The Issue
"Positive deviance" studies identify the best clinical practices of exceptionally high-performing organizations—outliers whose successful strategies could be disseminated and potentially replicated by other organizations. The authors of this Commonwealth Fund–supported study identify the steps necessary to undertake a positive deviance study and then describe how this work led them to discover hospital strategies associated with lower mortality following acute myocardial infarction, or heart attack.
What the Study Found
There are four stages to a positive deviance study:
- Identifying positive deviants using widely endorsed and accessible performance measures.
- Generating hypotheses about what accounts for the exceptional performance, often through interviews with key stakeholders.
- Testing the hypotheses by analyzing whether and how certain strategies and organizational characteristics are statistically associated with clinical performance.
- Disseminating the resulting information to enhance adoption by other organizations.
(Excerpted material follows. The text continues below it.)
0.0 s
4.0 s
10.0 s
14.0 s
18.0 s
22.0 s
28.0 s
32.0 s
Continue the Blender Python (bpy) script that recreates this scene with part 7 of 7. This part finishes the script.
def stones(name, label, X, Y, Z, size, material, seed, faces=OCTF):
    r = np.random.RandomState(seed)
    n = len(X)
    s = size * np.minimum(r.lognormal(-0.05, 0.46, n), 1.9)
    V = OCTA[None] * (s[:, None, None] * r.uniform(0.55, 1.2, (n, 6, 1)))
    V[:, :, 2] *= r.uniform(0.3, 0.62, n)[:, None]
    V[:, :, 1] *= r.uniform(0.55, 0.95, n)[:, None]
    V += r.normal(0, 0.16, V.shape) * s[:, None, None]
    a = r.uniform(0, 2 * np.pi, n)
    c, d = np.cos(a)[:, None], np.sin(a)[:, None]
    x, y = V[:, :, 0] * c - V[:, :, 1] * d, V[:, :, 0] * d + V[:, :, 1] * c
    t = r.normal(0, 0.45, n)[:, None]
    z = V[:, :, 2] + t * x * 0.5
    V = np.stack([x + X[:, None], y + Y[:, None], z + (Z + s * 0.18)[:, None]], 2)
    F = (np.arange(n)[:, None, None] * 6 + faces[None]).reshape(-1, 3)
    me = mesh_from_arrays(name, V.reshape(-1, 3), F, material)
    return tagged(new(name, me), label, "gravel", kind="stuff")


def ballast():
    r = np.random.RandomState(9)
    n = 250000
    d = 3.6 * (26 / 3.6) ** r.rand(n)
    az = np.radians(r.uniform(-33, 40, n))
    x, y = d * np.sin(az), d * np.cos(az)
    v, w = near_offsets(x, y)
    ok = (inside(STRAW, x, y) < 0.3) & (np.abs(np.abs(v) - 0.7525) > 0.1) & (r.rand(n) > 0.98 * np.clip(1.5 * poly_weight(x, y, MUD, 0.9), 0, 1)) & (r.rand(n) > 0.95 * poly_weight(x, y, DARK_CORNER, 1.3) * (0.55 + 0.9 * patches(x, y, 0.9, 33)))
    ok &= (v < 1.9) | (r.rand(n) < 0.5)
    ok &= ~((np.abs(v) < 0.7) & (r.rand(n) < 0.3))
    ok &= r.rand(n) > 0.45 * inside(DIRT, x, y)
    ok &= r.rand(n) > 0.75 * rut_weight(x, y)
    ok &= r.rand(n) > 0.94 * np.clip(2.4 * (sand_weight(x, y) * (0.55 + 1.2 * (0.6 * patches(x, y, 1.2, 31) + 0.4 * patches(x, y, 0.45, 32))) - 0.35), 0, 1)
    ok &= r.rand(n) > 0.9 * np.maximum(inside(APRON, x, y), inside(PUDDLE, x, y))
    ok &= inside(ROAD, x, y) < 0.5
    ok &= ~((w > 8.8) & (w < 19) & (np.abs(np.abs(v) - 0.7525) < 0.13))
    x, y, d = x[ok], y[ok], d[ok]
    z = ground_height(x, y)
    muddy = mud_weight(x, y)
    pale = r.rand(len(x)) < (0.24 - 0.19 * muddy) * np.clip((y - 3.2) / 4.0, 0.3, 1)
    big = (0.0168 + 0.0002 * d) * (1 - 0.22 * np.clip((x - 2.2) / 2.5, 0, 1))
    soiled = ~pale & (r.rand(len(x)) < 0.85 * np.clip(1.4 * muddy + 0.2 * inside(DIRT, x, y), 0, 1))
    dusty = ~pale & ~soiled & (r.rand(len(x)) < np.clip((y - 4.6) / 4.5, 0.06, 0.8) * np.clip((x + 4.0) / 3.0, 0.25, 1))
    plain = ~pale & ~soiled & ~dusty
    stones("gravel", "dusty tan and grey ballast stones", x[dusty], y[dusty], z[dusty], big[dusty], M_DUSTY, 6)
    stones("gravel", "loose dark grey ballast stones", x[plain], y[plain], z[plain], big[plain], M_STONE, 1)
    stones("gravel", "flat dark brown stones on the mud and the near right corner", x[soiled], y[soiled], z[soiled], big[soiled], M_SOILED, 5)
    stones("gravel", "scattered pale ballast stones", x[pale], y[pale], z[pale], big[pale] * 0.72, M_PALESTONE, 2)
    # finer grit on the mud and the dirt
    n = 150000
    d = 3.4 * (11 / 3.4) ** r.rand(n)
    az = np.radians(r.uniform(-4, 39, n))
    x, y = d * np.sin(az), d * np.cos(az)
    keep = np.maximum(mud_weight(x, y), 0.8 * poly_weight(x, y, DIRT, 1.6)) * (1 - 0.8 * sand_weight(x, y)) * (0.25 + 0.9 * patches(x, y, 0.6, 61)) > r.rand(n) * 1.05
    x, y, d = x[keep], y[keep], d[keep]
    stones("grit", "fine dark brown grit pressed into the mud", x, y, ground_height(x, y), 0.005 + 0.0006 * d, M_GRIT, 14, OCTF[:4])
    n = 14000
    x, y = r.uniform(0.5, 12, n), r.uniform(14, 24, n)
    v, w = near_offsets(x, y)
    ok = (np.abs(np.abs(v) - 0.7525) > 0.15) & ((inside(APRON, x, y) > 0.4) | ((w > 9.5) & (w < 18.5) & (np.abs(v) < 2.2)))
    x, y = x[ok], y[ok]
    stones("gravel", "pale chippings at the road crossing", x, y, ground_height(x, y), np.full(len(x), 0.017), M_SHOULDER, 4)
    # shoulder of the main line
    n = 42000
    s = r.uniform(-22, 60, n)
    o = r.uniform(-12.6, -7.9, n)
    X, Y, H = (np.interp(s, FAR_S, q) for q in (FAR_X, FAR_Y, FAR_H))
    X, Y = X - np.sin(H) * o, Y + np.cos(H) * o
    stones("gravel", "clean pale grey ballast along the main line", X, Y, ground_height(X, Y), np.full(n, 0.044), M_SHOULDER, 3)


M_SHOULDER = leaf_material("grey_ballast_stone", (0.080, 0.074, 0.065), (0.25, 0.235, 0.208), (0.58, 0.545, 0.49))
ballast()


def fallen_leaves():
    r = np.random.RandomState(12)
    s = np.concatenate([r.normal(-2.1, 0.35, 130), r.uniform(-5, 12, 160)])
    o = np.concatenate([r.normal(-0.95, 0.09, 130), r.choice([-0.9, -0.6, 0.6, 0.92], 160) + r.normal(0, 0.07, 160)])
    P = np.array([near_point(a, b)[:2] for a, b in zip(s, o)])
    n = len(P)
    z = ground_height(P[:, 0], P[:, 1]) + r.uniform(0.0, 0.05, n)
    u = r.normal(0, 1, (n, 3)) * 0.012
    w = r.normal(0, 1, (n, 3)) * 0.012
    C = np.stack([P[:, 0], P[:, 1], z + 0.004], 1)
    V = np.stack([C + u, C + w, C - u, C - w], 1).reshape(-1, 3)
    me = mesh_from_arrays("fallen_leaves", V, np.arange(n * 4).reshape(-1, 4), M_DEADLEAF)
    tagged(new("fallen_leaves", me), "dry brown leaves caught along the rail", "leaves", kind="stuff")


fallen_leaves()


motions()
In their ongoing study of survival after acute myocardial infarction (AMI), the authors first identified substantial variation among hospitals in 30-day risk-standardized mortality rates; such variation in performance is a necessary condition for a positive deviance study. Then, to generate hypotheses, they selected hospitals that ranked in the top and bottom 5 percent of performance and interviewed staff closely involved with AMI care at these hospitals. This work enabled the researchers to identify six domains linked to high performance: hospital protocols and processes for AMI care, organizational values and goals, senior management involvement, broad staff presence and expertise in AMI care, communication and coordination among groups, and problem solving and learning.
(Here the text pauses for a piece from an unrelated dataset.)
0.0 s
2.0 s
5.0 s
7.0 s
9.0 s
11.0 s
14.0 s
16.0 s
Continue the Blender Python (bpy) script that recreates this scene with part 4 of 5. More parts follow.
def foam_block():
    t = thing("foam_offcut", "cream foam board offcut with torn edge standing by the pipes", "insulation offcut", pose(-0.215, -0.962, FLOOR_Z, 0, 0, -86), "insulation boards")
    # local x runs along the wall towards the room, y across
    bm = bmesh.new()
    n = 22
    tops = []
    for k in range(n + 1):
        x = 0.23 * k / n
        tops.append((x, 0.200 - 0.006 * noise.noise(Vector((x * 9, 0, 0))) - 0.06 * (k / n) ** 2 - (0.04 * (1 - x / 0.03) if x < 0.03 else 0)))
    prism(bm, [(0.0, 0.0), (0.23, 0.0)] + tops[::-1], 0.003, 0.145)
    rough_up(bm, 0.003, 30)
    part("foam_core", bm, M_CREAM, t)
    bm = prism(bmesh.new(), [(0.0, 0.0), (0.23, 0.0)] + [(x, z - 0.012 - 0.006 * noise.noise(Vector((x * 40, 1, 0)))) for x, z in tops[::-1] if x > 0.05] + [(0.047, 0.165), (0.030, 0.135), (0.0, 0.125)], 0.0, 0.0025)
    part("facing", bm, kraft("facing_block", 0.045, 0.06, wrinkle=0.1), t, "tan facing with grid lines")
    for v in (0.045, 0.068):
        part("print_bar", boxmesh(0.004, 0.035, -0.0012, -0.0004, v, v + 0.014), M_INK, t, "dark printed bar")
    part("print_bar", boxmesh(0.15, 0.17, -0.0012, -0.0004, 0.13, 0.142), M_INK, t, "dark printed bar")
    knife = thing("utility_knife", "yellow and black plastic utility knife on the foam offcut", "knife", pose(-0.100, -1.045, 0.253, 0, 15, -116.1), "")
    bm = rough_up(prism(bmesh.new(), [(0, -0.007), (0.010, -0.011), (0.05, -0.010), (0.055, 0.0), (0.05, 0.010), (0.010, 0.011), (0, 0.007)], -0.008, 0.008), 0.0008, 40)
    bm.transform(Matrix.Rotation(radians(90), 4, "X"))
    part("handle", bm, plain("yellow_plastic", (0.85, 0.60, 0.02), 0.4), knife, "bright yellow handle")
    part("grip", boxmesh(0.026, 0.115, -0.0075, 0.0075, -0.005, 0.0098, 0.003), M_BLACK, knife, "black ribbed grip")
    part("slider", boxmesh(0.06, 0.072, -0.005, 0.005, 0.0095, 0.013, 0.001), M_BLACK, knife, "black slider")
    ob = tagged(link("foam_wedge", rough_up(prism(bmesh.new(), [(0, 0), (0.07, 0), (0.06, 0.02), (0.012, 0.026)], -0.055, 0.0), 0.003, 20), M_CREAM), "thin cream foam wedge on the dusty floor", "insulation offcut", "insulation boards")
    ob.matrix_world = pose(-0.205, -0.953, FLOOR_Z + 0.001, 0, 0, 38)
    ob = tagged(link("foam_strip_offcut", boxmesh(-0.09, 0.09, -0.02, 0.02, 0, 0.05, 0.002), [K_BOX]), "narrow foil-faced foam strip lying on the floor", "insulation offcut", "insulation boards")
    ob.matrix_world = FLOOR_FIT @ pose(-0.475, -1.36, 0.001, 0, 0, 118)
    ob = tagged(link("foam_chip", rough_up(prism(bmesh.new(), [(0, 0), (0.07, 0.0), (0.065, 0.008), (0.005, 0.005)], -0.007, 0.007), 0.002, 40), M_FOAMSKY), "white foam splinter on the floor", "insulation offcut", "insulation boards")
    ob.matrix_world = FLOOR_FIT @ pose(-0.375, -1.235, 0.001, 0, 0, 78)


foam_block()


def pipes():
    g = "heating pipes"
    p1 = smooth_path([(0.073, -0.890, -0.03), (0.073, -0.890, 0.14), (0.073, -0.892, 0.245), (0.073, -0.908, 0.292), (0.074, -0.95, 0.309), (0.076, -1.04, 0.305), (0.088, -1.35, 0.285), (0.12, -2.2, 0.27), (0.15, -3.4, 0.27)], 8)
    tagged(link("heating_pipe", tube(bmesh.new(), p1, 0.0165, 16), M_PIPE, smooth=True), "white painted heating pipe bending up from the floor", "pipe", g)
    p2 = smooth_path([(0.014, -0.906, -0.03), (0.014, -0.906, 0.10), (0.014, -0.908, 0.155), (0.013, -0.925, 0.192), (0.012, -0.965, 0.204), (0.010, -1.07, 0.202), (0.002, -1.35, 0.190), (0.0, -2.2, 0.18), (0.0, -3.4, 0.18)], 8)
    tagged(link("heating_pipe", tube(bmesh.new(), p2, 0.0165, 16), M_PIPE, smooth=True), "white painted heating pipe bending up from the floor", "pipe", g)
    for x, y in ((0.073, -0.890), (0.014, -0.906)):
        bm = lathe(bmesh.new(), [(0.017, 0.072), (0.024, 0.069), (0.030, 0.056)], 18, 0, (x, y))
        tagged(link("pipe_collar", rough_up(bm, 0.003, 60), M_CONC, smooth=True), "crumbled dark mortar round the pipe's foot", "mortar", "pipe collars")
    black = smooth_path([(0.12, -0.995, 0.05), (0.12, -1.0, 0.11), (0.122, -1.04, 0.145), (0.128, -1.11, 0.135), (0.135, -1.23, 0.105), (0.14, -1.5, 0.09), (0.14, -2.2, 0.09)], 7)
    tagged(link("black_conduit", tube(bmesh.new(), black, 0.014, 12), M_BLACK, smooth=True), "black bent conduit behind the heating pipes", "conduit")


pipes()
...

In the next phase of their work, the researchers will survey hospitals to test their hypotheses.
Conclusions
There is a growing imperative in health care to identify strategies that can promote exceptional outcomes. The authors' work identifying hospitals with high survival rates after heart attacks—along with other strategies gleaned from positive deviance studies—can help hospitals throughout the country make improvements and reduce mortality.